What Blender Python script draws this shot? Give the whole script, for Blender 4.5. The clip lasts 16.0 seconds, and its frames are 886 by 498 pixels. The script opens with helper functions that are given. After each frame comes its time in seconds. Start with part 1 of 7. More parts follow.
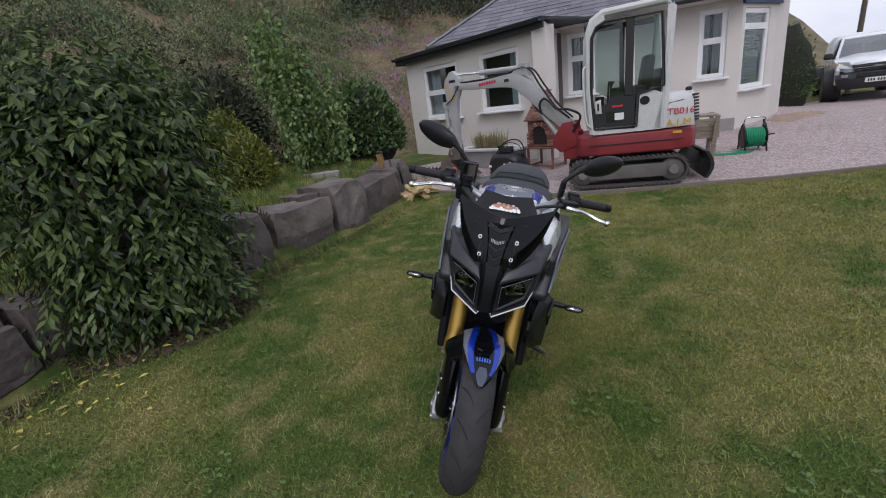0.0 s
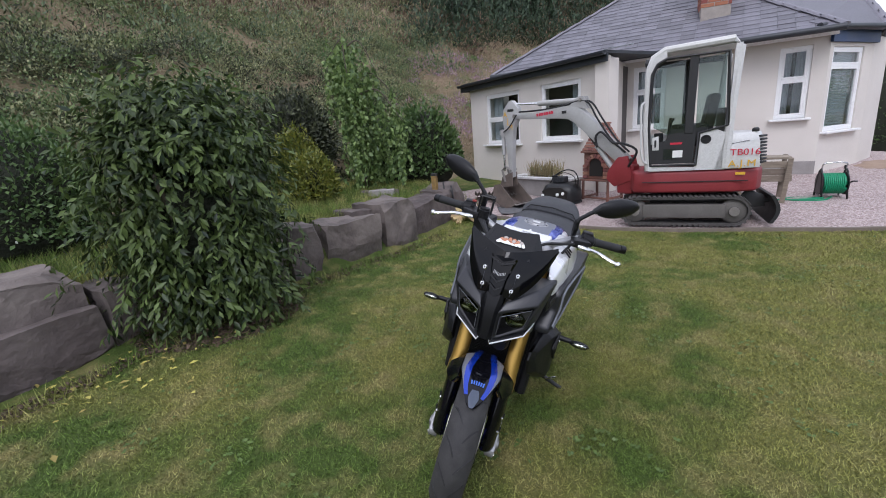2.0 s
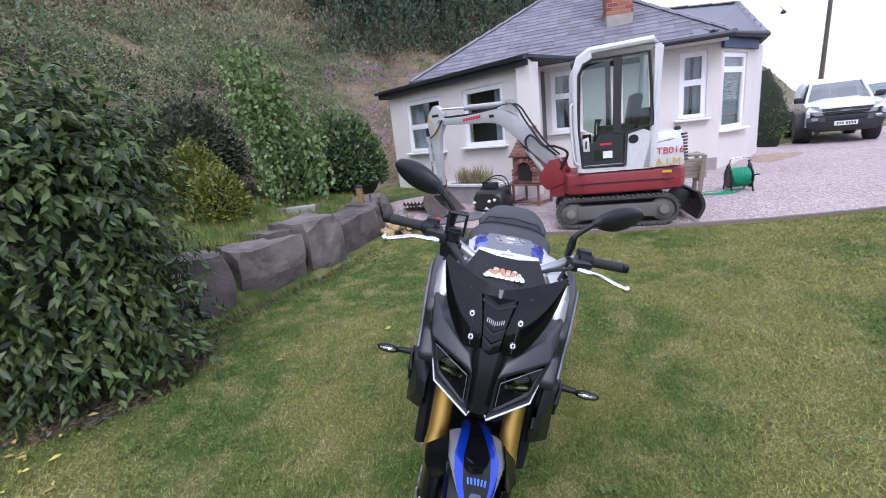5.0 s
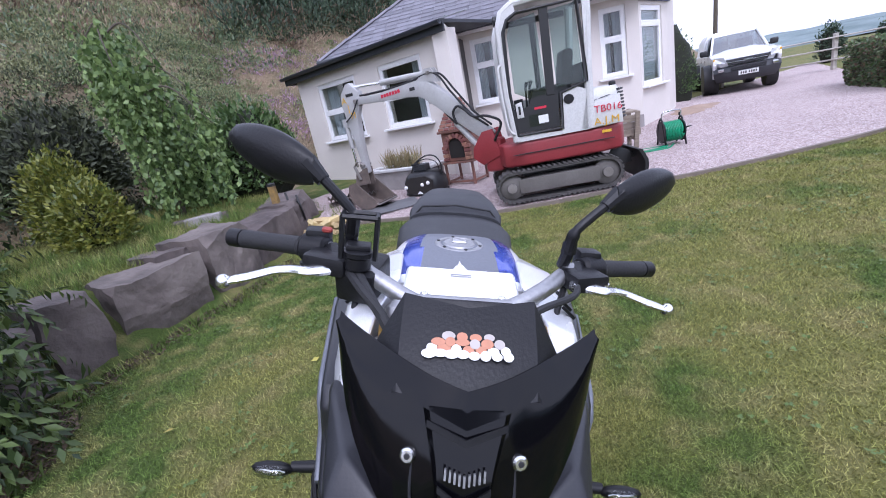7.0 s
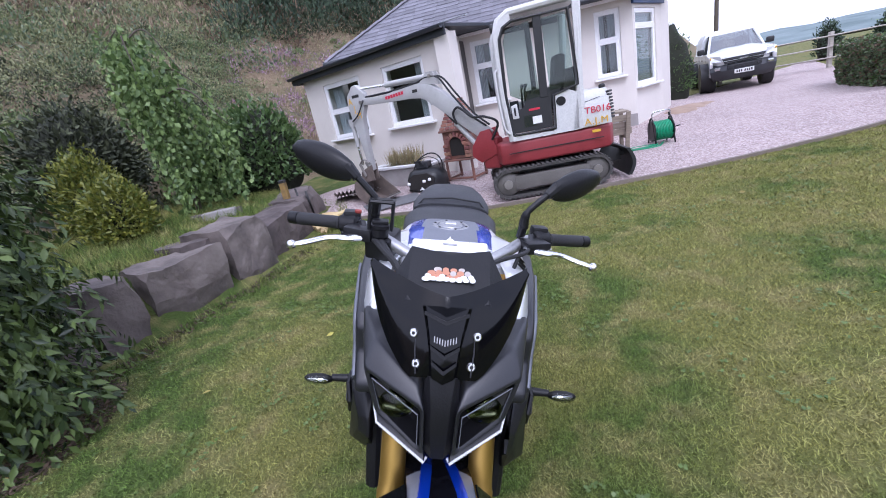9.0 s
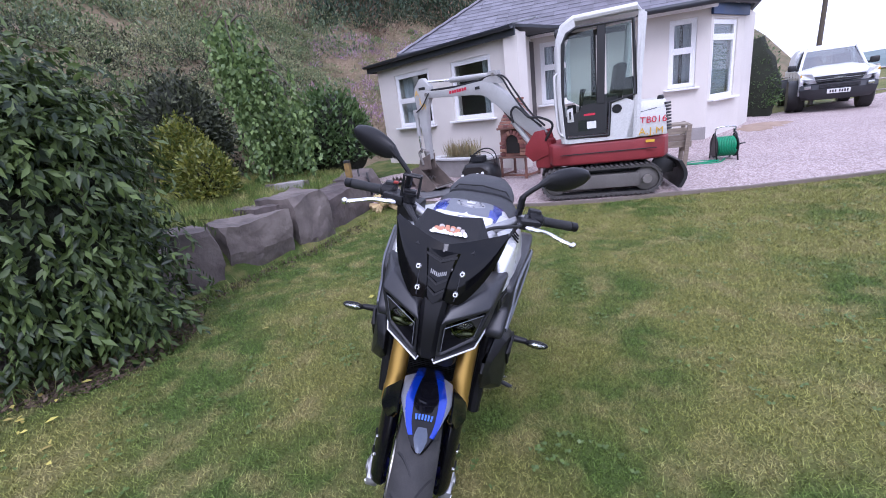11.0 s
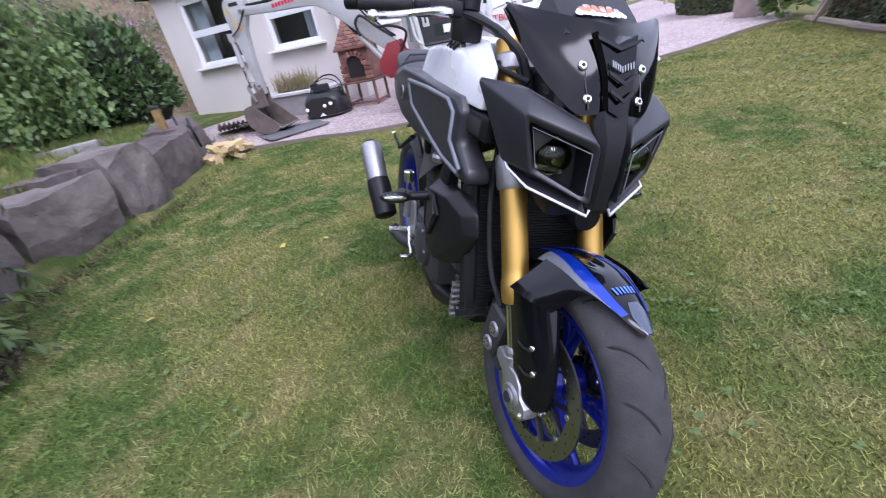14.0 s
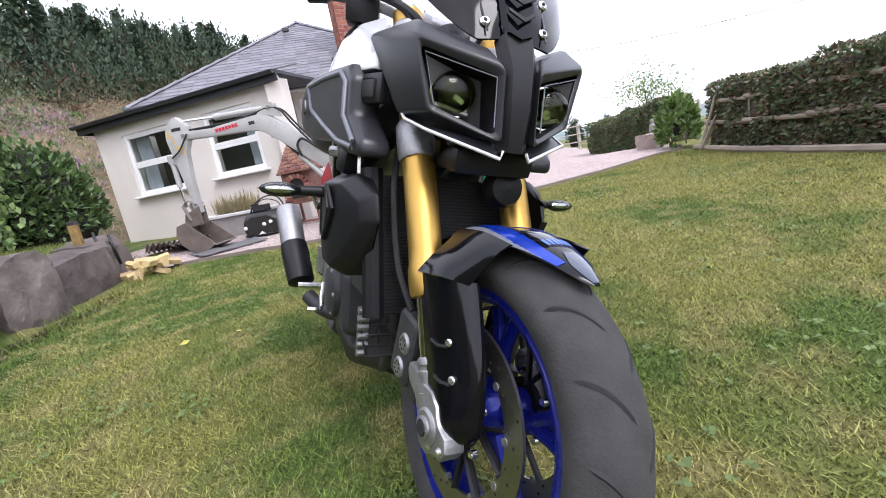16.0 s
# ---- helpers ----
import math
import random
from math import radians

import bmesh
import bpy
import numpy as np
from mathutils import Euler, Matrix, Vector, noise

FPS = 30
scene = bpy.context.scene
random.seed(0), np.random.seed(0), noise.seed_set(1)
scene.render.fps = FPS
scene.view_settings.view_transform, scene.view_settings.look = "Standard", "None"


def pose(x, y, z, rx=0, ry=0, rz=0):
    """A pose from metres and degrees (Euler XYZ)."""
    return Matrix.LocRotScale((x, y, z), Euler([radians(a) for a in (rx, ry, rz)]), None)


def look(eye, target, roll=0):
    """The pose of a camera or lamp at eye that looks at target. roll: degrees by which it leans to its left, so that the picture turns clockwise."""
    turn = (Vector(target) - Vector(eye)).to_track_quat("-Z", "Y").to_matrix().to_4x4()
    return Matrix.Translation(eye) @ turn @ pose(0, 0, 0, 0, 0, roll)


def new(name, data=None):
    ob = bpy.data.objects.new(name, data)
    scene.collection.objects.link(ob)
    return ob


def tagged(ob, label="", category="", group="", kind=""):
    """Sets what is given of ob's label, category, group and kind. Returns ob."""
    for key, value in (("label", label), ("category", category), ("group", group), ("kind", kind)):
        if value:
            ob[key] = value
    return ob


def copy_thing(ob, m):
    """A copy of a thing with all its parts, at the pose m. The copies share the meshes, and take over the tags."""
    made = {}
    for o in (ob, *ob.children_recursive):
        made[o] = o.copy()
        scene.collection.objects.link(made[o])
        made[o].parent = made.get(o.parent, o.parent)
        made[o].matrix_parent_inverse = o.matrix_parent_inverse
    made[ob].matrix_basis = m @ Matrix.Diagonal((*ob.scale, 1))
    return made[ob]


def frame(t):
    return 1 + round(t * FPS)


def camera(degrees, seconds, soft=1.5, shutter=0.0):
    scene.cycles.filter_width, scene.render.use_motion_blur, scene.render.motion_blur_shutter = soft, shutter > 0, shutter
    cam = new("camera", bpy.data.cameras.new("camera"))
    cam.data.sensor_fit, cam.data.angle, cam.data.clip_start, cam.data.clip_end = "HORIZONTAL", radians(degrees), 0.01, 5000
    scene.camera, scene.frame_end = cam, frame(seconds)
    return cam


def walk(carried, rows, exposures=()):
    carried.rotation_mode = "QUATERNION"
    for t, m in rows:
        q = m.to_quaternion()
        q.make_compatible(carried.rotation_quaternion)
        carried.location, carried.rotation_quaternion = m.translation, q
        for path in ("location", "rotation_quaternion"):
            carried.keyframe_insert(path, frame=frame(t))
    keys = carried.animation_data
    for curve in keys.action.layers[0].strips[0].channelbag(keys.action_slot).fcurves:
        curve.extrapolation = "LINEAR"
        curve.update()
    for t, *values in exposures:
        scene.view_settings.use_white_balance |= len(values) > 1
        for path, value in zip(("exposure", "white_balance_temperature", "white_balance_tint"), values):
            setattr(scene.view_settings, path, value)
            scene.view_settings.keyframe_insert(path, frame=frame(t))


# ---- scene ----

## Written exercise
Give all the lines above again, character for character, without pictures.

## The solution
What Blender Python script draws this shot? Give the whole script, for Blender 4.5. The clip lasts 16.0 seconds, and its frames are 886 by 498 pixels. The script opens with helper functions that are given. After each frame comes its time in seconds. Start with part 1 of 7. More parts follow.
0.0 s
2.0 s
5.0 s
7.0 s
9.0 s
11.0 s
14.0 s
16.0 s
# ---- helpers ----
import math
import random
from math import radians

import bmesh
import bpy
import numpy as np
from mathutils import Euler, Matrix, Vector, noise

FPS = 30
scene = bpy.context.scene
random.seed(0), np.random.seed(0), noise.seed_set(1)
scene.render.fps = FPS
scene.view_settings.view_transform, scene.view_settings.look = "Standard", "None"


def pose(x, y, z, rx=0, ry=0, rz=0):
    """A pose from metres and degrees (Euler XYZ)."""
    return Matrix.LocRotScale((x, y, z), Euler([radians(a) for a in (rx, ry, rz)]), None)


def look(eye, target, roll=0):
    """The pose of a camera or lamp at eye that looks at target. roll: degrees by which it leans to its left, so that the picture turns clockwise."""
    turn = (Vector(target) - Vector(eye)).to_track_quat("-Z", "Y").to_matrix().to_4x4()
    return Matrix.Translation(eye) @ turn @ pose(0, 0, 0, 0, 0, roll)


def new(name, data=None):
    ob = bpy.data.objects.new(name, data)
    scene.collection.objects.link(ob)
    return ob


def tagged(ob, label="", category="", group="", kind=""):
    """Sets what is given of ob's label, category, group and kind. Returns ob."""
    for key, value in (("label", label), ("category", category), ("group", group), ("kind", kind)):
        if value:
            ob[key] = value
    return ob


def copy_thing(ob, m):
    """A copy of a thing with all its parts, at the pose m. The copies share the meshes, and take over the tags."""
    made = {}
    for o in (ob, *ob.children_recursive):
        made[o] = o.copy()
        scene.collection.objects.link(made[o])
        made[o].parent = made.get(o.parent, o.parent)
        made[o].matrix_parent_inverse = o.matrix_parent_inverse
    made[ob].matrix_basis = m @ Matrix.Diagonal((*ob.scale, 1))
    return made[ob]


def frame(t):
    return 1 + round(t * FPS)


def camera(degrees, seconds, soft=1.5, shutter=0.0):
    scene.cycles.filter_width, scene.render.use_motion_blur, scene.render.motion_blur_shutter = soft, shutter > 0, shutter
    cam = new("camera", bpy.data.cameras.new("camera"))
    cam.data.sensor_fit, cam.data.angle, cam.data.clip_start, cam.data.clip_end = "HORIZONTAL", radians(degrees), 0.01, 5000
    scene.camera, scene.frame_end = cam, frame(seconds)
    return cam


def walk(carried, rows, exposures=()):
    carried.rotation_mode = "QUATERNION"
    for t, m in rows:
        q = m.to_quaternion()
        q.make_compatible(carried.rotation_quaternion)
        carried.location, carried.rotation_quaternion = m.translation, q
        for path in ("location", "rotation_quaternion"):
            carried.keyframe_insert(path, frame=frame(t))
    keys = carried.animation_data
    for curve in keys.action.layers[0].strips[0].channelbag(keys.action_slot).fcurves:
        curve.extrapolation = "LINEAR"
        curve.update()
    for t, *values in exposures:
        scene.view_settings.use_white_balance |= len(values) > 1
        for path, value in zip(("exposure", "white_balance_temperature", "white_balance_tint"), values):
            setattr(scene.view_settings, path, value)
            scene.view_settings.keyframe_insert(path, frame=frame(t))


# ---- scene ----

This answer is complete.